Çocukların istismar edilmeleriyle, çocukların disiplin altına alınması arasındaki sınırı çok dikkatli belirlemek gerekir. Ama dilimize yerleşmiş olan “eti senin, kemiği benim”,

“öğretmenin vurduğu yerde, gül biter” tarzı deyişler, Türk toplumu olarak bizlerin bu ince çizgiyi iyi saptayamadığımızın açık birer ifadesidir (Kriminoloji, 2002; Bilgen, 1994: 3).

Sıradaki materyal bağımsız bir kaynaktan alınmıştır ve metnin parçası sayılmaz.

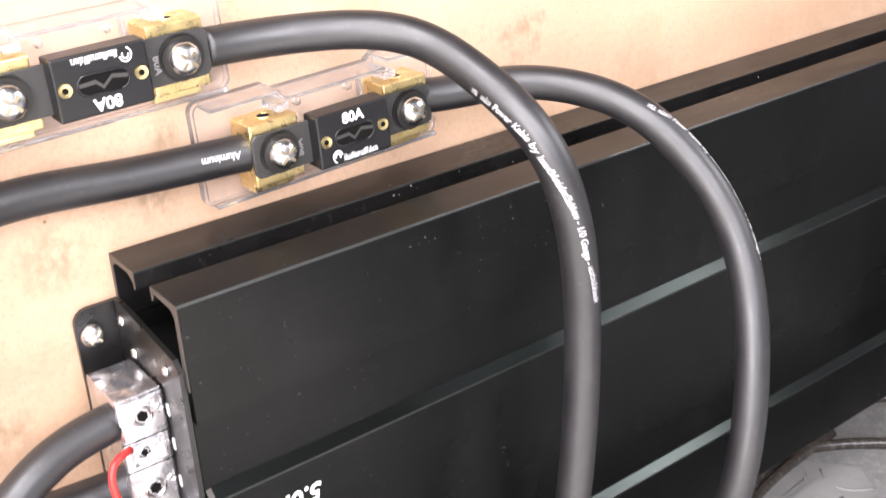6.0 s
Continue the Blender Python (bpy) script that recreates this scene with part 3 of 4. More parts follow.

9 yaş grubundaki çocuklarla ilgili bir araştırmanın bulguları, alt sosyo-ekonomik düzeydeki ailelerin çocuklarının öykülerinde ana tema olarak daha çok sevgi eksikliği, azarlama ve ceza konularının işlendiği yönündedir. Ayrıca alt sosyo-ekonomik düzeye sahip olanların % 40’ı davranış bozukluğu sergilemektedir (Uras, 2002: 203). Şiddet ortamında büyümeyen çocukların çok daha az açığa vuracakları nefret duyguları vardır.

Eğitimde şiddete başvurmanın eğitim düzeyi arttıkça çoğunlukla tasvip görmediği söylenebilir.

Öğrenilmiş bir davranış olan korkunun kişinin benlik tasarımında açtığı yaralar yaşam boyu sürer. Bu bağlamda ebeveynler çocuklarını korkutarak sağladığı yaptırım gücünü çocuk tarafından kendilerine duyulan sevgi ve saygıdan elde etmeyi düşünmelidirler. Eğitimde şiddetin istenmedik bir durum olduğu göz önüne alınırsa, bu konudaki değişmenin öncelikle bireylerin zihninde oluşmasının gerekliliği de görülecektir. Şiddetin eğitimi sağlamak bir tarafa eğitim yolunda bir engel olduğu fikri diğer insanlarla paylaşıldığı oranda bu fikir olgunlaşabilir ve yayılıp taraftar bulabilir.

İşte o zaman toplumsal bir değişimden söz edilebilir. Bu değişimin ise gelişim yolunda önemli bir adım olduğu söylenebilir.